Cllr Conor Reddy explained that they were interested in “demonstrating in principle, how the left could work together to deliver real change. By walking away from discussions on a left alliance, Labour have shown that they have no interest in being part of an alternative to Fine Gael or Fianna Fáil.”

The idea that a council could be transformed by socialists running it in coalition with Sinn Féin, Soc Dems, Labour and the Greens? What is that except “municipal socialism”?

Just like with the Dáil People Before Profit would have entered negotiations and then used an excuse to pull out. Instead of telling the truth to workers, they’d rather suggest that the country could be transformed from the Dáil or a local council.

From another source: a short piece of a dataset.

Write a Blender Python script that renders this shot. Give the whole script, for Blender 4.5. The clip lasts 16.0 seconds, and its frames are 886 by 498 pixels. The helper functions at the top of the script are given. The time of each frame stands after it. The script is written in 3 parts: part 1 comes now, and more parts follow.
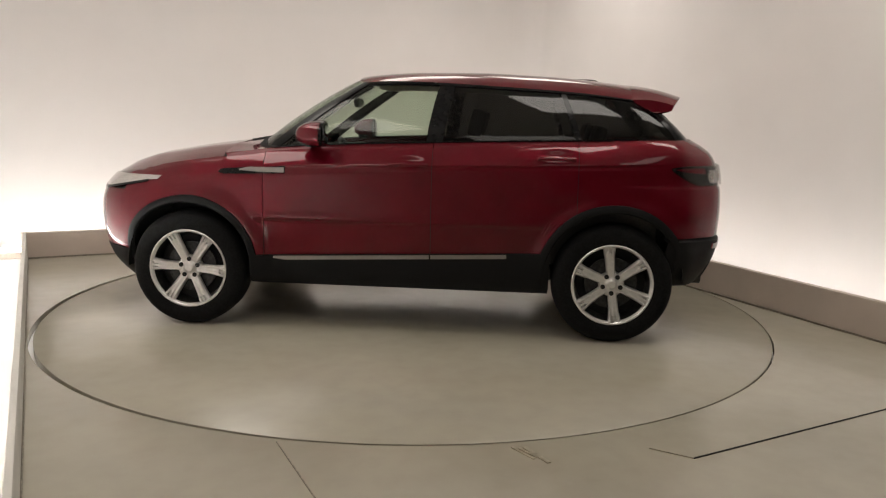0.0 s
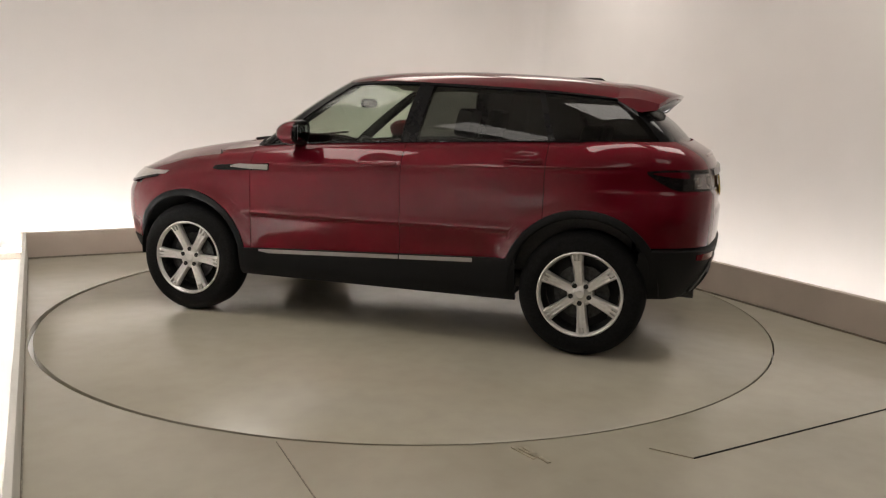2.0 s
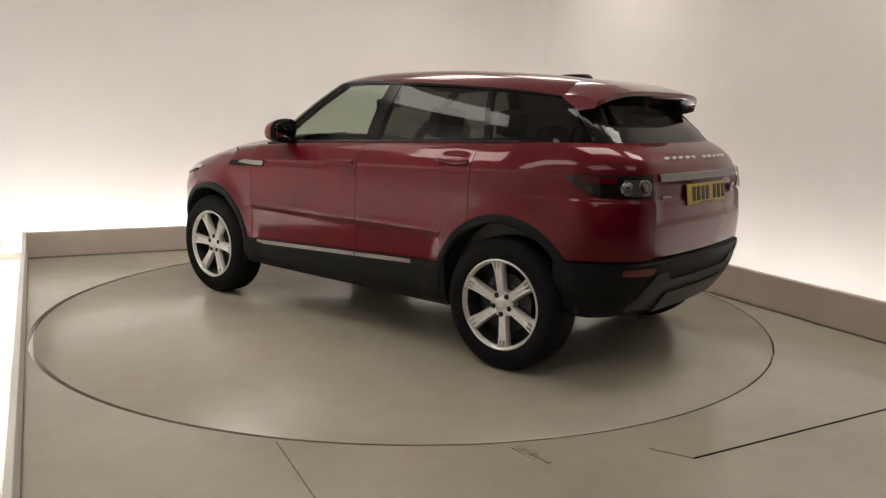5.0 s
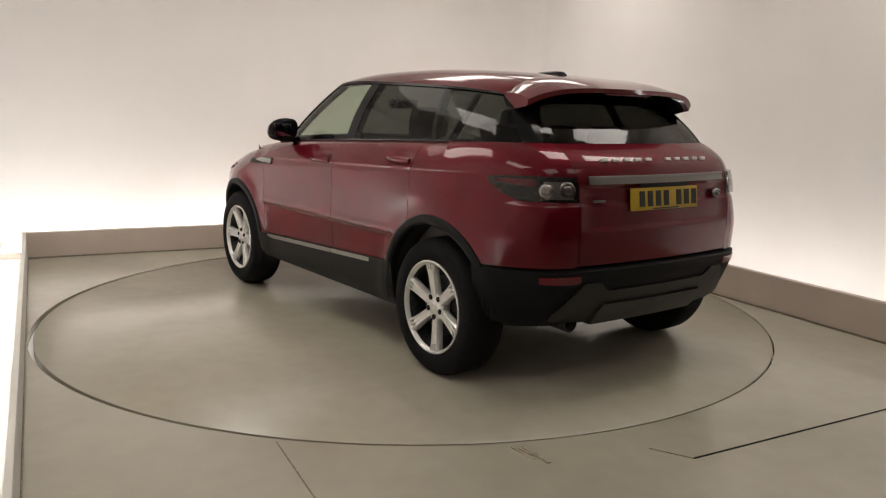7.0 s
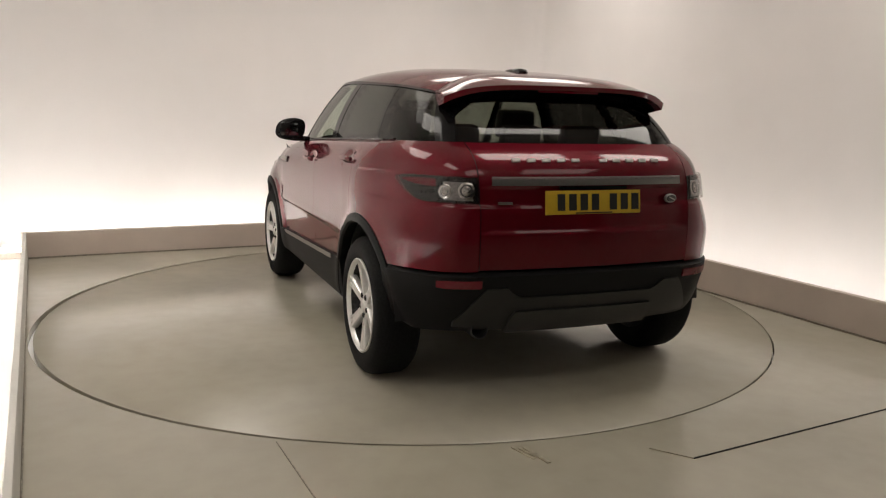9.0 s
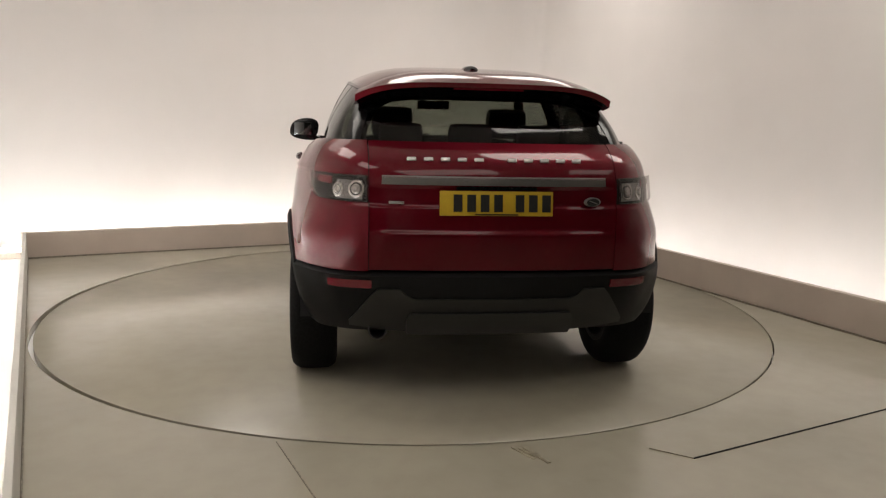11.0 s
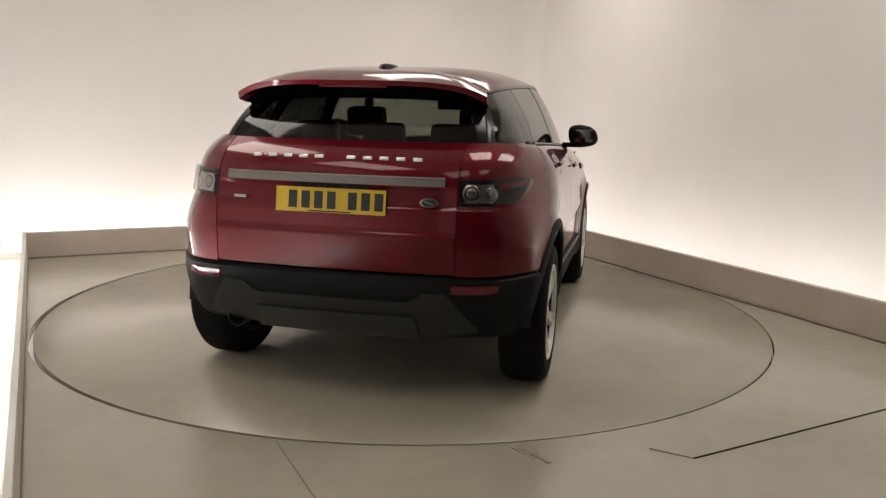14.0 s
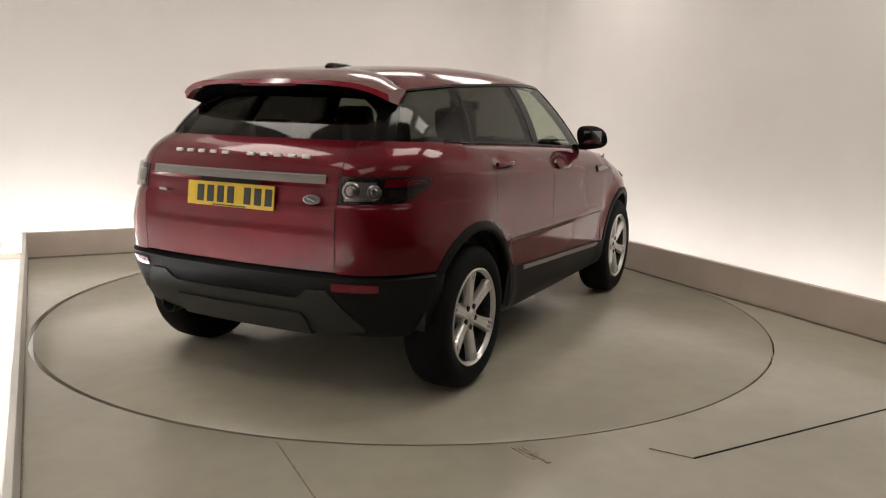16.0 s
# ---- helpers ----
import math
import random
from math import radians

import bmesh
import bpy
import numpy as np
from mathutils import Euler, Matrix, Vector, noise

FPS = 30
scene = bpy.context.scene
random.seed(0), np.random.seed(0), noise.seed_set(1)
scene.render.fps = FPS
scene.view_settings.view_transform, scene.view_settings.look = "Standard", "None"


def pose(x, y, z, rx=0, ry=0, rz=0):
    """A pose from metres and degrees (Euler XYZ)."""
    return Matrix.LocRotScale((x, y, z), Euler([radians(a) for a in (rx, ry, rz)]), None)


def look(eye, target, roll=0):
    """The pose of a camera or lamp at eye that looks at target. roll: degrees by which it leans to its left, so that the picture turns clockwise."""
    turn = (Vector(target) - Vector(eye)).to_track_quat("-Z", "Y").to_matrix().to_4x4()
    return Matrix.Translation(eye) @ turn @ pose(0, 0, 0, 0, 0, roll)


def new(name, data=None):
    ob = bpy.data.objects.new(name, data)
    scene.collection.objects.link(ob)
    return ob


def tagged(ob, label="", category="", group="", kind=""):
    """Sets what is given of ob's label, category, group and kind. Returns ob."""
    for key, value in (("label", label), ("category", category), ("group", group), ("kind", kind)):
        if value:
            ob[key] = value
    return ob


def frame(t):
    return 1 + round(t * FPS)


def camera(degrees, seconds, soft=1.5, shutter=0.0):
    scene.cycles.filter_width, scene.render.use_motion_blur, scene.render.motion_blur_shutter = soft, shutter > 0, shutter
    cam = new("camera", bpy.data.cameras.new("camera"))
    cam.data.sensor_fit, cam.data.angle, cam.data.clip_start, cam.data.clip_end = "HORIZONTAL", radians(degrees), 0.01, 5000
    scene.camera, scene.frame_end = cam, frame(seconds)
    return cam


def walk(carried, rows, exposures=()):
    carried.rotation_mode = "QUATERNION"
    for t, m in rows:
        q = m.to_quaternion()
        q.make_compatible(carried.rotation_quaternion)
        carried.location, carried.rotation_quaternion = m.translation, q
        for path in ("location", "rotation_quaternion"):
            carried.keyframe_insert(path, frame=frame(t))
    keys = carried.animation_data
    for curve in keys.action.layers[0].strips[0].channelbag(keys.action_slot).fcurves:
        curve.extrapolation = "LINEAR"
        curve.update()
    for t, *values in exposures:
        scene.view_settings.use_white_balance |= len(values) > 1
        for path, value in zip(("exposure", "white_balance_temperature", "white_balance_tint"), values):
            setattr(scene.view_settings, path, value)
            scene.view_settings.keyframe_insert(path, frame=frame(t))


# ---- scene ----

# ---- camera ----
cam = camera(58.6, 16.0, soft=1.2)
EYE = Vector((0.0, -5.571, 1.380))
YAW, PITCH = radians(2.326), radians(-9.825)
AIM = EYE + Vector((math.sin(YAW) * math.cos(PITCH), math.cos(YAW) * math.cos(PITCH), math.sin(PITCH)))
VIEW = look(EYE, AIM, 1.409)
walk(cam, [(0.0, VIEW), (16.0, VIEW)], [(0.0, 0.0), (16.0, 0.0)])

# the room stands turned against the camera
TURN = 24.6
ROOM = pose(0, 0, 0, 0, 0, TURN)

# ---- light ----
world = bpy.data.worlds.new("world")
scene.world = world
world.use_nodes = True
world.node_tree.nodes["Background"].inputs["Color"].default_value = (0.9, 0.85, 0.8, 1)
world.node_tree.nodes["Background"].inputs["Strength"].default_value = 0.02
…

We Reds prefer to pull the likes of Sinn Féin and the rest into united front movements like the water charges - which actually deliver for the working class by scaring the establishment. But while working in practical movements for particular demands is important so is the political independence of the socialist left.

The Socialist Workers Network intentionally disconnect the fight for reforms today from the need for a revolution tomorrow by using the People Before Profit vehicle as an excuse. This has deep roots in their rejection of the idea of a party programme.

Their programmatic nihilism means there is no line of march indicated to members or supporters outlining where socialists mean to start fighting and where we mean to end. The Red Network wants a clear minimum maximum programme that indicates where we mean to start and where we need to get to - to a revolution.

The real debate is about anti-racist strategy but even in this field they demonstrate their lack of Marxism. For us the class struggle includes the totality of economic and political relations in society. The class struggle culminates in a political act - the breaking of the establishment state and it’s replacement by the working class.

So when we say we want to focus on organic anti-racism, tied to the class struggle, they cry “gas and water socialists!” because they only see class struggle as being on economic issues. They don’t understand Lenin’s criticism of those who limit class struggle to purely economic actions, those who refuse to develop worker’s class consciousness.

So they offer class struggle (without organic political development introduced by socialists who are part of that struggle) or on the other hand the battle against “autonomous” racist ideas, in reality just external moralism.

Lenin tied these two seemingly opposed positions together by connecting them to a class. The Economists were those who argued that everyday struggles would automatically generate socialist consciousness, they rejected explicitly arguing for revolution (as People Before Profit do), on the other hand the moralists (in Lenin’s example Russian terrorists) also tail - but they tail the indignation of the middle class individual:

“The Economists and the terrorists merely bow to different poles of spontaneity; the Economists bow to the spontaneity of “the labour movement pure and simple”, while the terrorists bow to the spontaneity of the passionate indignation of intellectuals, who lack the ability or opportunity to connect the revolutionary struggle and the working-class movement into an integral whole.”

When you tail the union leaders or the soft left you engage in class struggle but disconnect it from the revolution. When you tail the moral indignation of middle class individuals you finger wag and claim no one is a radical as you because you shout the loudest on social issues.

We Reds want to connect the working class movement into an “integral whole” where our anti-racist work is tied to class struggle and that class struggle culminates in a working class uprising. We’ll let you decide who the real “gas and water socialists” are!